Hamm: Non può darsi che noi... che noi... si abbia un qualche significato?
Clov: Un significato! Noi un significato! (Breve risata) Ah, questa è buona!
Un testo che, secondo Mauri, richiede agli interpreti una grande umanità: “Anni fa con Roberto Sturno decidemmo di portare sulla scena “Finale di partita”. Abbiamo cominciato a provare con grande entusiasmo, ma poi ci siamo arresi. Ci siamo sentiti immaturi e forse non pronti per affrontare un così poetico, tragico e farsesco aspetto della vita. La tragedia del vivere che diventa farsa, la farsa del vivere che diventa tragedia. Un ossimoro dove convivono una risata e un arido pianto, una disperazione senza speranza e un insopprimibile sentimento di pietà per l’uomo”.

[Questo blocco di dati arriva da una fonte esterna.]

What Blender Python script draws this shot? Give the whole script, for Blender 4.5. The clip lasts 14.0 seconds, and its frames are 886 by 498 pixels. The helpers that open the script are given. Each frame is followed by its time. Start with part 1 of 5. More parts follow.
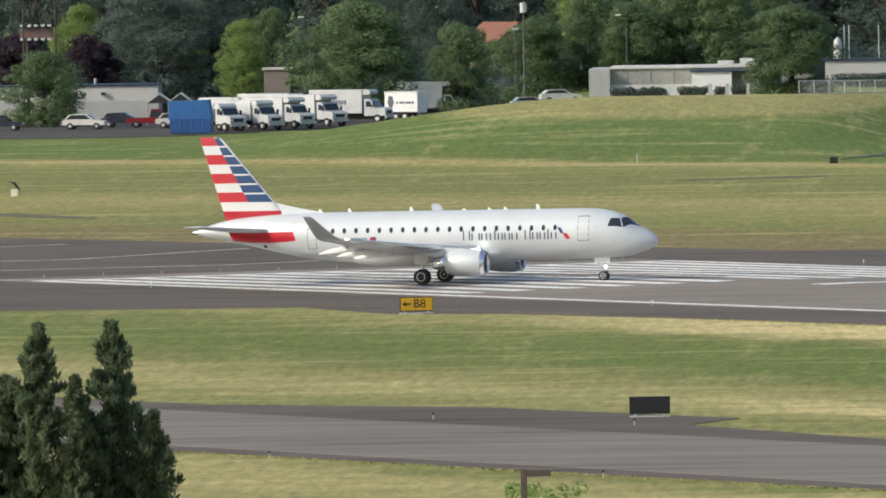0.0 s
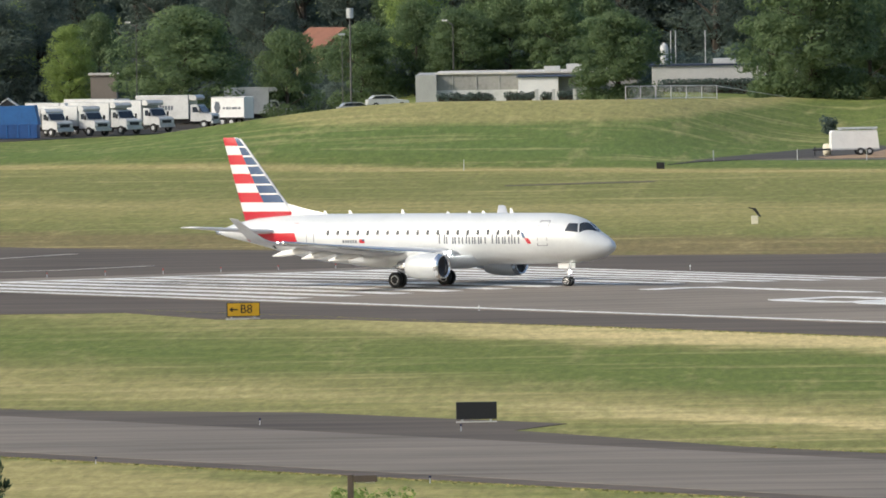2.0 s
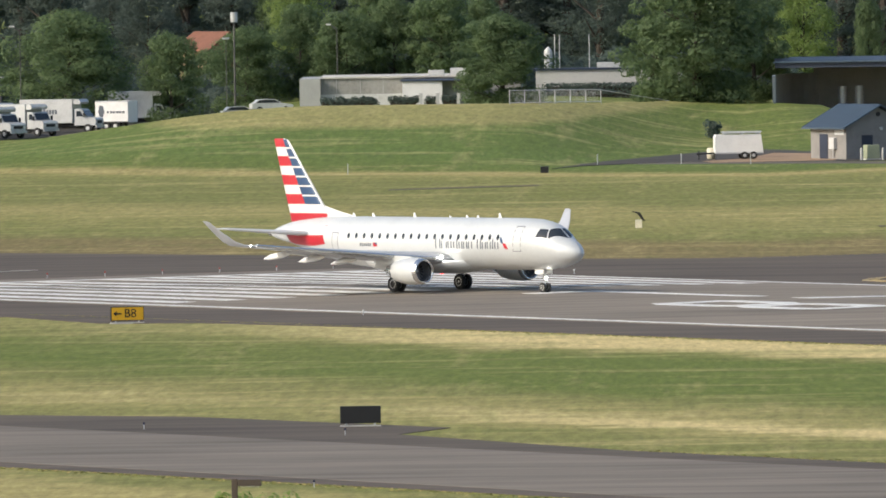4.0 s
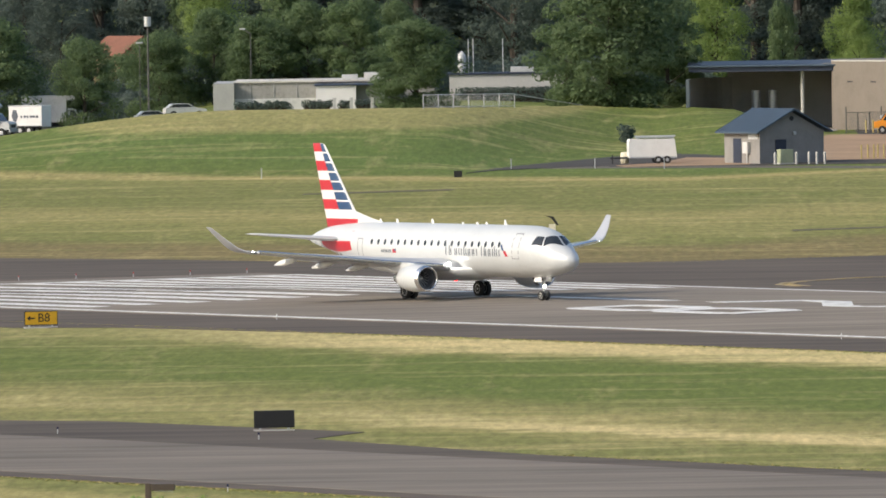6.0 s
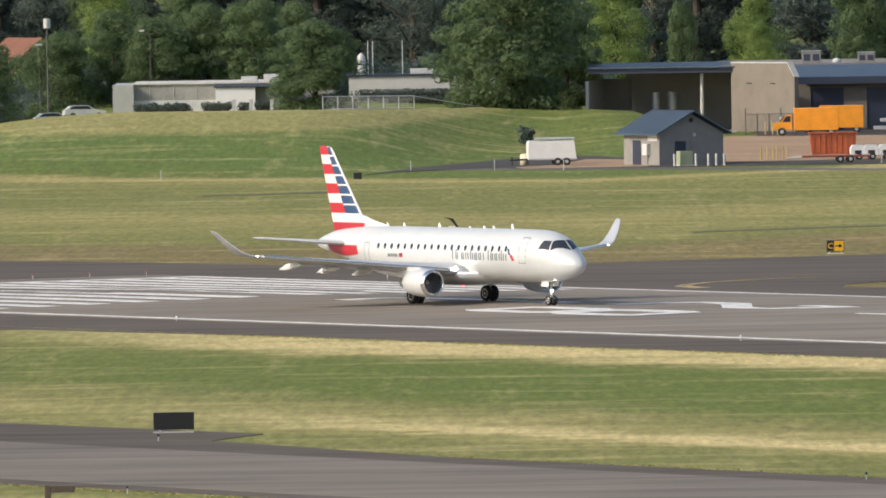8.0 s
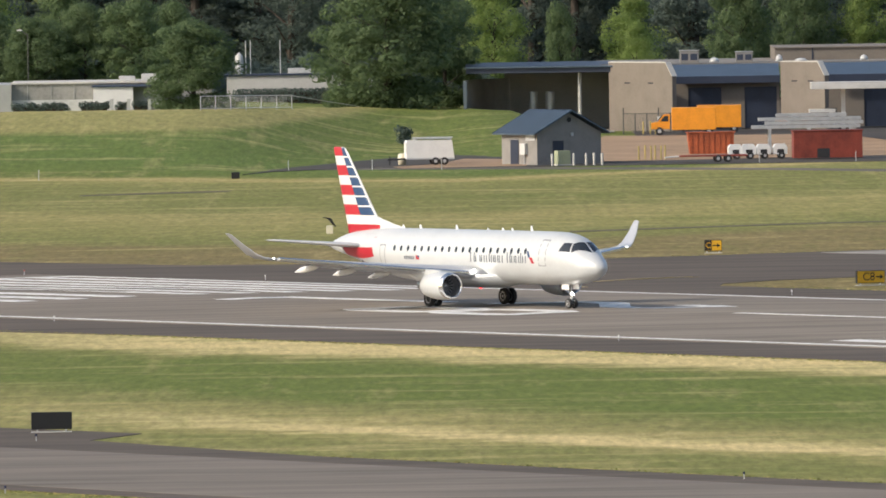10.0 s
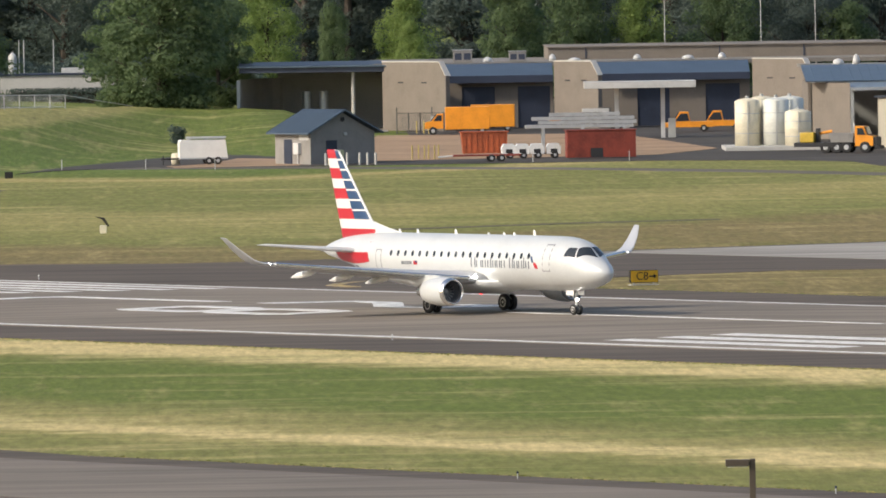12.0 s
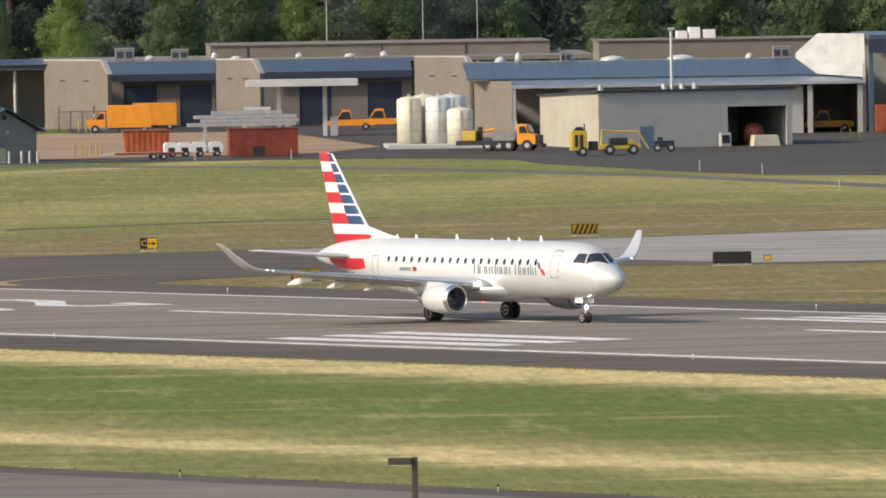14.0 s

“Parlare di Beckett significa parlare dell’insensatezza della condizione umana, della insondabilità dell’universo e dell’umano, del tentativo di esprimere l’inesprimibile, insomma di molti grandi temi (anche se lo stesso autore mette in guardia: “il mio lavoro è questione di suoni fondamentali, se qualcuno vuole farsi venire il mal di testa con i significati reconditi, faccia pure. E si prepari un’aspirina”), ma più di tutto significa parlare di teatro, di personaggi che si fissano nella memoria, vivi e palpitanti” spiega il regista Andrea Baracco.
In una lettera all’attrice Giulia Lazzarini prima del debutto nel 1982 di “Giorni Felici”, altro testo di Beckett, Giorgio Strehler scriveva che “Il teatro è la parabola del mondo”. Forse è per questo che si ripete il rito di assistere agli spettacoli, dai greci ai contemporanei: lì, sul palco, il pubblico si riflette, trova l’uomo, nella sua complessità, nelle sue emozioni e nelle sue domande. Trova la vita indagata nelle sue sfaccettature.